Sur le chemin qui nous ramène à la maison, à mesure que passent des kilomètres de bitume et que nous doublent des dingues pressés d’en finir, mon esprit quitte parfois l’habitacle du van pour se nourrir des récents souvenirs de ce mini road trip. Il y a d’ores et déjà une nostalgie qui s’installe, et je repense, toutes proportions gardées, à Jim Harrison qui, dans la bien nommée “Route du retour”, fait dire à l’un des protagonistes :”Seuls nos rêves donnent à la vie un minimum de cohérence”. Alors ce n’est certes pas la lumière crépusculaire du Nebraska, c’est juste une fin de journée en Bretagne, mais c’est déjà énorme et savourons-la jusqu’à la dernière goutte de soleil. Et, en toute cohérence, rêvons au prochain départ.
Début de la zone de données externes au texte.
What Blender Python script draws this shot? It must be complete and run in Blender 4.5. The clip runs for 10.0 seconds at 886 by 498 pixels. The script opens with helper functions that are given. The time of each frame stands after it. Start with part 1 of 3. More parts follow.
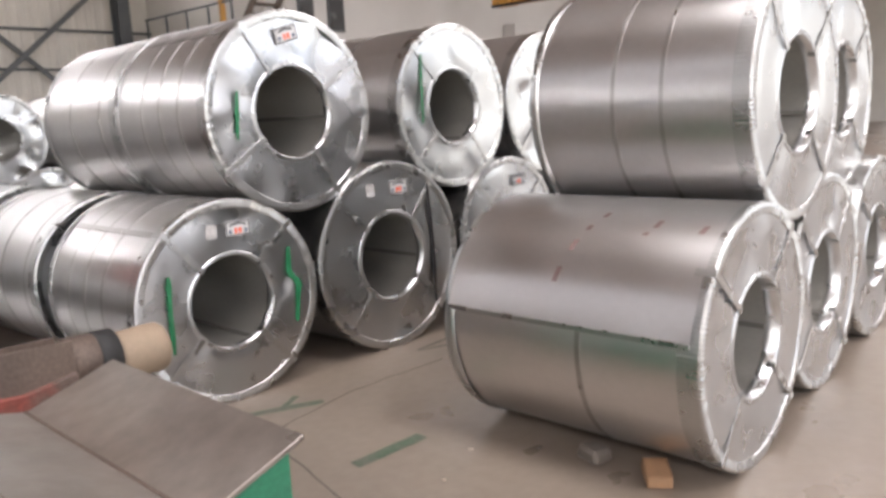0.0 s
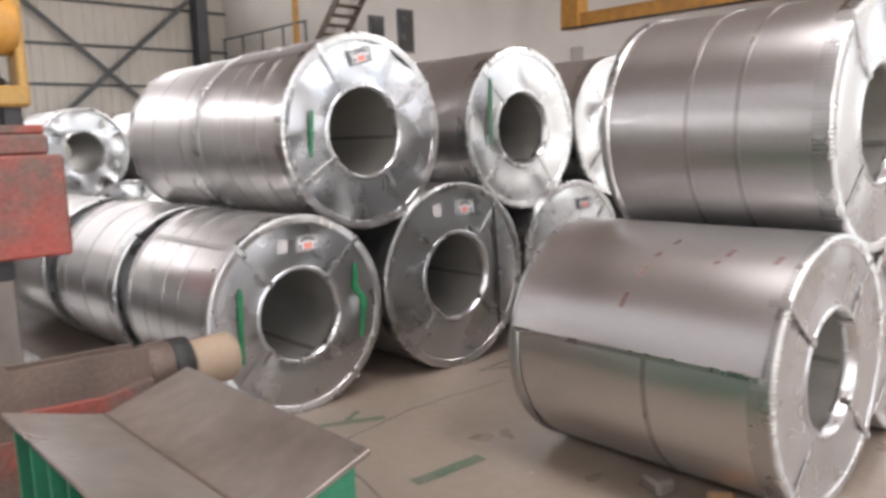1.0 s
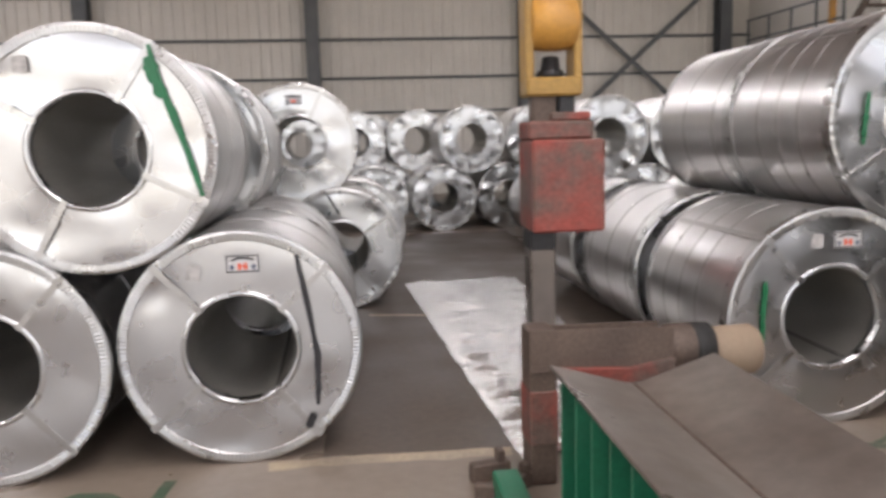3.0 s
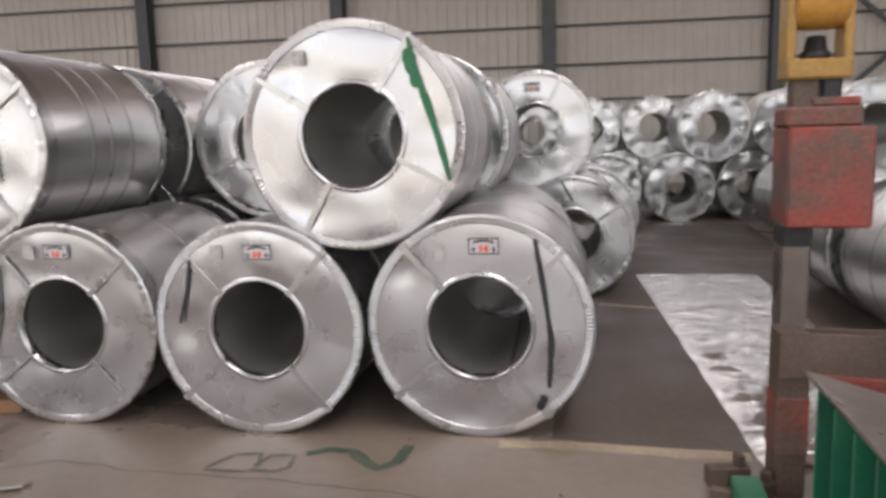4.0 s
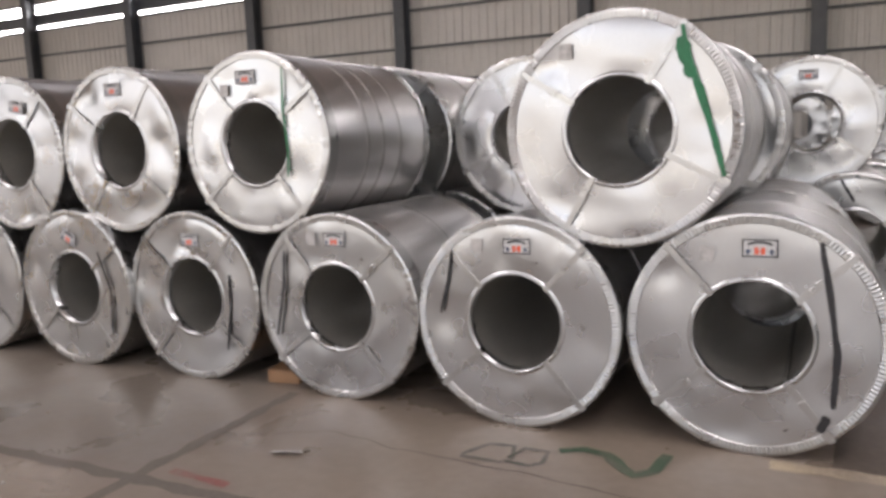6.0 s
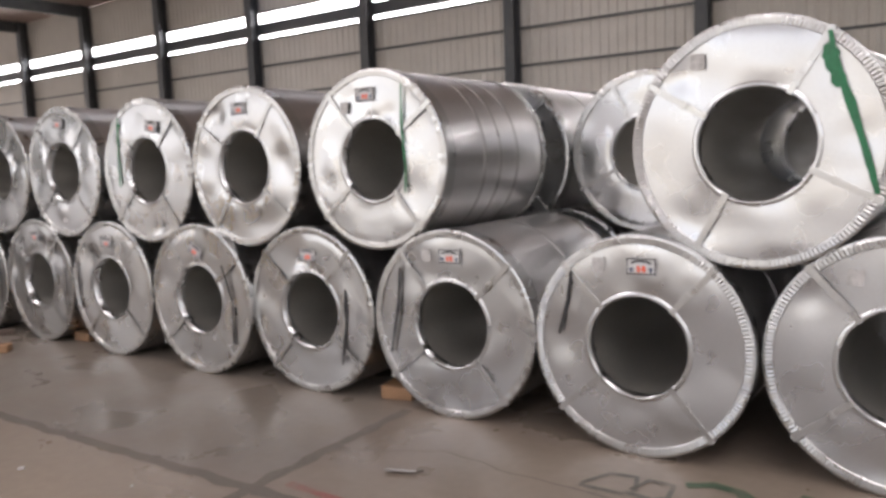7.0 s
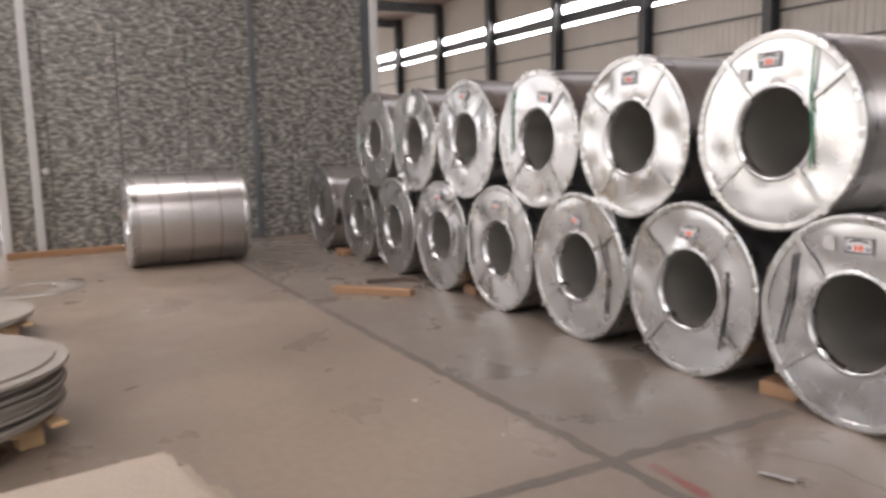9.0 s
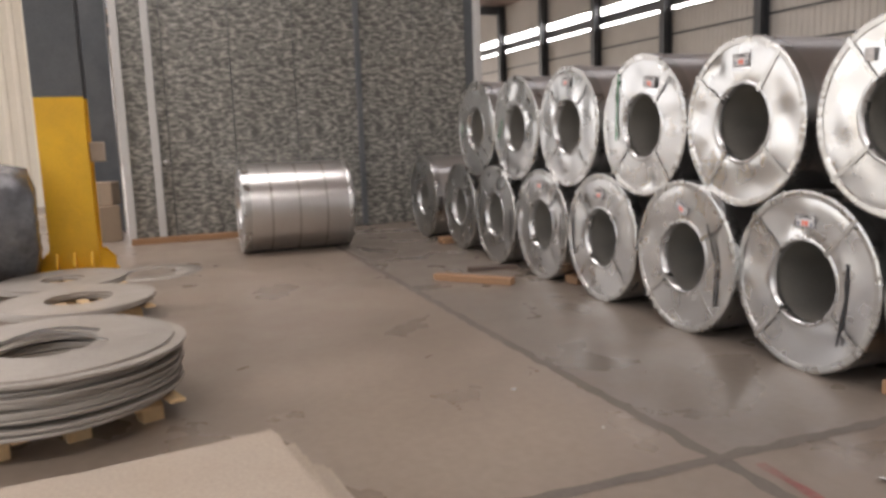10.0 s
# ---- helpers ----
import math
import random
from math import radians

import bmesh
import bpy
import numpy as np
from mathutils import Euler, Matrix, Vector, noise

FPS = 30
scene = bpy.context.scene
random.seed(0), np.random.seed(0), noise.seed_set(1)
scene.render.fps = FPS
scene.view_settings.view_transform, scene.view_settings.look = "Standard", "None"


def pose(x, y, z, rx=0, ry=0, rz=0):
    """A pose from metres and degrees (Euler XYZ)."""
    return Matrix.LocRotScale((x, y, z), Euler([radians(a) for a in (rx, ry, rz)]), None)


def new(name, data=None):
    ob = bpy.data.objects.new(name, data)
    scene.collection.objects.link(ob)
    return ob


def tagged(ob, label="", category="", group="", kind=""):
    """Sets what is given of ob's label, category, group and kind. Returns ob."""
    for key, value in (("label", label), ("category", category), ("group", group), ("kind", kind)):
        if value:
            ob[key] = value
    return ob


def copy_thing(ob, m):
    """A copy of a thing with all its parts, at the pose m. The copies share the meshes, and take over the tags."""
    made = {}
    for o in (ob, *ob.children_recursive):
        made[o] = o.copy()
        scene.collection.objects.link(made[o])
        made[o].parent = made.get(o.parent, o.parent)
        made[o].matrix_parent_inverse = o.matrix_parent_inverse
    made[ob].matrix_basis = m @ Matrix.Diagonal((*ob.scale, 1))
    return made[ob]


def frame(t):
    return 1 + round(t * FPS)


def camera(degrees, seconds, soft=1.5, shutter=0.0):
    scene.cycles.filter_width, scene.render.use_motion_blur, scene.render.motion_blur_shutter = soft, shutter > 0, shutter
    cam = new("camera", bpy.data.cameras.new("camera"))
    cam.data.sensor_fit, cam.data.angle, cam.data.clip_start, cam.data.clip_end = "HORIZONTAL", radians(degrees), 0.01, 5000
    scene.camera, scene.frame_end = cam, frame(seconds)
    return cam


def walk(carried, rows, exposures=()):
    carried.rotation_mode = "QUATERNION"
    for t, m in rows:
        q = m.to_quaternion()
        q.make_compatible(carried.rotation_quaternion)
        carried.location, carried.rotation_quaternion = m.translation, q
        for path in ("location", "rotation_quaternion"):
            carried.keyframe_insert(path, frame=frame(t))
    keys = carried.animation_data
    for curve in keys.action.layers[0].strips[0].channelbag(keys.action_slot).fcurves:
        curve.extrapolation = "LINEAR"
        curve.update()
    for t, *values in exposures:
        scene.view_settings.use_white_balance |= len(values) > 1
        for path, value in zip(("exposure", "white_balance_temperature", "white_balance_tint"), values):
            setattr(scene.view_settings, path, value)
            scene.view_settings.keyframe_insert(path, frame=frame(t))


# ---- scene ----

Au matin, nous sommes allés marcher tout autour de la pointe du Château, depuis la plage de Porz Hir jusqu’au Gouffre de Plougrescant. Modeste promenade sur ce bout du monde déchiqueté qui étale des galets casses-pattes et offre un agréable mélange de sous-bois et de voies côtières au ras des vagues. C’est toujours le GR34, décidément séduisant. Au Gouffre, une maison mille fois photographiée (mais comment résister ?) persiste à défier les vents, blottie entre ses deux rochers gardes-du-corps. Le monde se fait plus dense, les rochers sont pris d’assaut ; un dernier regard vers l’horizon, une dernière photo, et l’on revient vers le van par des chemins fleuris.
Nous avons décidé de rentrer par étapes, la première nous conduit à travers terres et vallons aux gorges du Corong. Sur place, il est l’heure de passer à table mais le butagaz fait relâche, la bonbonne est vide et l’on mangera froid. La descente est douce le long du ruisseau de l’Etang du Follézou qu’on voit d’un coup disparaître sous un chaos de blocs granitiques. Quelles merveilles, ces blocs ! On y redevient enfant, on y grimpe, pieds et mains au contact de la chair même de la pierre ; on y passerait des heures à débusquer le ruisseau qui court en secret sous nos pas. Lors de la remontée, Maxime s’étonne de ne pas voir d’animaux. Je lui dis que ce sont eux qui nous regardent, qui attendent qu’on leur laisse leur territoire et qu’il nous faudrait le temps long de l’affût pour espérer en croiser un. Nous ne sommes pas chez nous, nous sommes de passage.
Le lac de Guerlédan est notre prochaine étape. En ce dimanche de Pentecôte aux couleurs estivales, nombreux sont les locaux qui ont choisi d’y venir prendre le frais. Une brève promenade nous dissuade d’y rester plus longtemps. Nous croisons plus de monde en moins de trente minutes que nous n’en avons vu lors de nos balades ces trois derniers jours. Sans doute ai-je mal choisi l’endroit, il doit y avoir plus discret. Ce sera pour une autre fois. Mais je regrette instantanément de n’avoir pas fait ce minuscule détour pour découvrir un village le long du canal de Nantes à Brest. Je garde en mémoire cette possibilité, ce nouvel ailleurs. Pour l’heure, nous rentrons retrouver les nôtres qui, dès notre retour, agissent comme des baumes sur notre légère mélancolie.